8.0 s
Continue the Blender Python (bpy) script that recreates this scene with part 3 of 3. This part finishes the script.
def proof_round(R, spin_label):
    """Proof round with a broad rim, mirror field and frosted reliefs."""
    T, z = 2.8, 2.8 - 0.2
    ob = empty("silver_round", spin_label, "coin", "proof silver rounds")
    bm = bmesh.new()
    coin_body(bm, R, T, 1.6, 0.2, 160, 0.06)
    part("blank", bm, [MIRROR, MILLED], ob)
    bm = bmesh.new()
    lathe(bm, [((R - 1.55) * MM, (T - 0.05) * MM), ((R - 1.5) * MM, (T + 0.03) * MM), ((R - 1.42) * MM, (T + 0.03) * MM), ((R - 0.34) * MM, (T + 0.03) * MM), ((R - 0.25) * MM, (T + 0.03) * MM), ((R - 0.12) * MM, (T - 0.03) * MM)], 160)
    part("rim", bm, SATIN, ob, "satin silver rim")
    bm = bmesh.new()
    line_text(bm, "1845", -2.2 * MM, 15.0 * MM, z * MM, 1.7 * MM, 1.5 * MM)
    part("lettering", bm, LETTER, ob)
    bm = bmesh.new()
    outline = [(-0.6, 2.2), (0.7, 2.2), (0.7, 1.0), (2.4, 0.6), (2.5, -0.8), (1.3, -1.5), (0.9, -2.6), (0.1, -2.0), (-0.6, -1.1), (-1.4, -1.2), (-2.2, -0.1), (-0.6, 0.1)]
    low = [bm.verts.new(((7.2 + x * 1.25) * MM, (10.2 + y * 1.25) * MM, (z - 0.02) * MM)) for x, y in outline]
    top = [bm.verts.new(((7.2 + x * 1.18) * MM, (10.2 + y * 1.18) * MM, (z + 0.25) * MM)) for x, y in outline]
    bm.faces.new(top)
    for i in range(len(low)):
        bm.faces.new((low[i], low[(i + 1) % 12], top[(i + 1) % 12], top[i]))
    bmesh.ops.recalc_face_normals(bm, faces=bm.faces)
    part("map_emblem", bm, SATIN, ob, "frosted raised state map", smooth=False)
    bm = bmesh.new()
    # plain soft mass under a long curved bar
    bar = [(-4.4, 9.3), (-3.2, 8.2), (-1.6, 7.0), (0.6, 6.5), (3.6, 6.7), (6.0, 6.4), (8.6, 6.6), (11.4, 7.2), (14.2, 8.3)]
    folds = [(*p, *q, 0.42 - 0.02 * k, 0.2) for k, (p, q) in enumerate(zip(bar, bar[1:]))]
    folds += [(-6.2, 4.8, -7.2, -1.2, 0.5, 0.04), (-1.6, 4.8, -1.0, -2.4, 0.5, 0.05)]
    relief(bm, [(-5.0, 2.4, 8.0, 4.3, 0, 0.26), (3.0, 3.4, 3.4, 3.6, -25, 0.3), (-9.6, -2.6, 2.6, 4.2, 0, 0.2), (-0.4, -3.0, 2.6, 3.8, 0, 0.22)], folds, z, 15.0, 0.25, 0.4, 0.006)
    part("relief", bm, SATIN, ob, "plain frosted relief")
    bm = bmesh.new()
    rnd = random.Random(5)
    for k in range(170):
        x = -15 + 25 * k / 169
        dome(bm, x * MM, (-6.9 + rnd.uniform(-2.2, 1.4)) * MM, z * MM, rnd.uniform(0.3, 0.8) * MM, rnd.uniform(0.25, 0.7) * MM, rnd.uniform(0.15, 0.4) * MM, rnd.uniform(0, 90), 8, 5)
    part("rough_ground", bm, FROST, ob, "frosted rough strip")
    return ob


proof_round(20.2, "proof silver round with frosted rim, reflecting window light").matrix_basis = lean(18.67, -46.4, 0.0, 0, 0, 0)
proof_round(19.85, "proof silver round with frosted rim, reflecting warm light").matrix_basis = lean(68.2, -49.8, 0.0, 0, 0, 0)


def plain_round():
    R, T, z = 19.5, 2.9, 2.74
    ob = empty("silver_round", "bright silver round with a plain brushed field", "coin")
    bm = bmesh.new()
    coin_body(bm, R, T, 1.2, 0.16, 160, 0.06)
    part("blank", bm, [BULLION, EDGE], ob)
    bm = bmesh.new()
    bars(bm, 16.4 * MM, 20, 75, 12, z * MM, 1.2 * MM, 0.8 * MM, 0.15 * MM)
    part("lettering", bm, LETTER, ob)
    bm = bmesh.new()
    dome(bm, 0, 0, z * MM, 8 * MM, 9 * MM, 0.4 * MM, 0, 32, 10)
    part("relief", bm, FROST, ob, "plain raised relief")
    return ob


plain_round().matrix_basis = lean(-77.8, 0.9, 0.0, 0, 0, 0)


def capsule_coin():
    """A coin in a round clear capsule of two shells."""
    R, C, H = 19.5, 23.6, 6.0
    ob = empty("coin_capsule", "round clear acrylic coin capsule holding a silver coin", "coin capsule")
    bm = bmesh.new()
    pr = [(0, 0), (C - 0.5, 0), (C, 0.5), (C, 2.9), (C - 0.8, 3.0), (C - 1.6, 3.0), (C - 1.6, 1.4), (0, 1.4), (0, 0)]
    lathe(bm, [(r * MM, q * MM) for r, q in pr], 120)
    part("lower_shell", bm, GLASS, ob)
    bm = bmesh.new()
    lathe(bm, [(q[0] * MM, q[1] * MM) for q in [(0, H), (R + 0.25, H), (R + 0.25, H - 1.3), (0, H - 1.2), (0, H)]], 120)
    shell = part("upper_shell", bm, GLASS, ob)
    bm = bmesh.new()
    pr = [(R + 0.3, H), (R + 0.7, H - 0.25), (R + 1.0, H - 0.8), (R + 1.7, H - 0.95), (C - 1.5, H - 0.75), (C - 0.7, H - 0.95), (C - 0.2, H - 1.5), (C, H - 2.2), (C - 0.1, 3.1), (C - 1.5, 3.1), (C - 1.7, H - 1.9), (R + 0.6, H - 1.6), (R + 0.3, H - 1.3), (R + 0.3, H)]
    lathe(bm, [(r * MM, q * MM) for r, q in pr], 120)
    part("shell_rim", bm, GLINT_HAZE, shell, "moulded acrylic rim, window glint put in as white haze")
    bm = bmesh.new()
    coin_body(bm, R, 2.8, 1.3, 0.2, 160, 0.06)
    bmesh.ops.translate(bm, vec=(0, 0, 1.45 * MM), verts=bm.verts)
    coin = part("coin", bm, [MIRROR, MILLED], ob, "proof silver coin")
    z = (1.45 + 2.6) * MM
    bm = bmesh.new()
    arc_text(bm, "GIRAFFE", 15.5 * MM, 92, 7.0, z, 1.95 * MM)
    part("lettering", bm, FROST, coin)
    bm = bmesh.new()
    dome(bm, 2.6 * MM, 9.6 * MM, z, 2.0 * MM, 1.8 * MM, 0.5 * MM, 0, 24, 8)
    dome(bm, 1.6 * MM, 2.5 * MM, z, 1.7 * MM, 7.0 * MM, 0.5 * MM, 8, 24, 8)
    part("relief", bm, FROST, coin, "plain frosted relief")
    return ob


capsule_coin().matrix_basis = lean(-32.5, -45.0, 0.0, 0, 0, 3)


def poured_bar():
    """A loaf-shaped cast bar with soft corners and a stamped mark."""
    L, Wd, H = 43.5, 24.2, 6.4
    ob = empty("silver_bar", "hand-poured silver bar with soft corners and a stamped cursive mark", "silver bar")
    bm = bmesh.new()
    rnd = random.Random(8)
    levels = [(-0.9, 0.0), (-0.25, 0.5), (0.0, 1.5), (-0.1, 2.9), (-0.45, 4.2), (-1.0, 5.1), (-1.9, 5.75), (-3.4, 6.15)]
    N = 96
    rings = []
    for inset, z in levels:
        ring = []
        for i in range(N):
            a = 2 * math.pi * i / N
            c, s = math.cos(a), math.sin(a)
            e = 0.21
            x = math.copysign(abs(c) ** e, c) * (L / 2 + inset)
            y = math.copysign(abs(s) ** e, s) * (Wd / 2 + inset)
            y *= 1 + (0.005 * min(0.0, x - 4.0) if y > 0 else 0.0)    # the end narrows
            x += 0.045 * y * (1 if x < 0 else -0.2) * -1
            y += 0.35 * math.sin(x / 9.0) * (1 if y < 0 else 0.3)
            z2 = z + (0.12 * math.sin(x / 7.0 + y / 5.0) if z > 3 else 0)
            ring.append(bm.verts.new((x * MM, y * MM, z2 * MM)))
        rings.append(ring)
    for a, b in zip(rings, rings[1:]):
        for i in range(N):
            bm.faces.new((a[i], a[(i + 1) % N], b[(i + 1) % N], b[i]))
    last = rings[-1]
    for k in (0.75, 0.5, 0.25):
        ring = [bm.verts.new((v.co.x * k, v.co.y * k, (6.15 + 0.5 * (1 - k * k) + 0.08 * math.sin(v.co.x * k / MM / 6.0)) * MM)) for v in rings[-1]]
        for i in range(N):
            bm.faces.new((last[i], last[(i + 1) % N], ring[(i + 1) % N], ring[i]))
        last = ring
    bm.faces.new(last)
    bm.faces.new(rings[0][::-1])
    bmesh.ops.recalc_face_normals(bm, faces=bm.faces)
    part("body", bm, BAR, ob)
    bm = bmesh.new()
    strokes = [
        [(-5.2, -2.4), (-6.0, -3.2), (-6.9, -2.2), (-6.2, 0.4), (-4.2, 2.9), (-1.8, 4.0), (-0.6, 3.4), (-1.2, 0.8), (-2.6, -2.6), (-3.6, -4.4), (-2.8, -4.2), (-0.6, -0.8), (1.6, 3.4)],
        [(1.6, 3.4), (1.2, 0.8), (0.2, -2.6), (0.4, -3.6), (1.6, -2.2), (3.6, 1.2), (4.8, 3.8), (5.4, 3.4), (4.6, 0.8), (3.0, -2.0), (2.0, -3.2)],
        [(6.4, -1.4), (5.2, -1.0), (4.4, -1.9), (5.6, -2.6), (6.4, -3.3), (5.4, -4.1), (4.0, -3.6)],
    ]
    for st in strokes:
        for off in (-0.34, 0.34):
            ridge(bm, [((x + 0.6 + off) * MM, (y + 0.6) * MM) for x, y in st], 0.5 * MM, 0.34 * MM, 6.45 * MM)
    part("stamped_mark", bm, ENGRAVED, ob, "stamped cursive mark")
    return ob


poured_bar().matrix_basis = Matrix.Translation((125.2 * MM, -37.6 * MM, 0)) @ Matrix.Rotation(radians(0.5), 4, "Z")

━━━━━━━━━━

REQUIREMENT >> Scan the lines for the string "with". Pick out every line that has it.

ANSWER TO THIS EXERCISE >>
Continue the Blender Python (bpy) script that recreates this scene with part 3 of 3. This part finishes the script.
    """Proof round with a broad rim, mirror field and frosted reliefs."""
proof_round(20.2, "proof silver round with frosted rim, reflecting window light").matrix_basis = lean(18.67, -46.4, 0.0, 0, 0, 0)
proof_round(19.85, "proof silver round with frosted rim, reflecting warm light").matrix_basis = lean(68.2, -49.8, 0.0, 0, 0, 0)
    ob = empty("silver_round", "bright silver round with a plain brushed field", "coin")
    """A loaf-shaped cast bar with soft corners and a stamped mark."""
    ob = empty("silver_bar", "hand-poured silver bar with soft corners and a stamped cursive mark", "silver bar")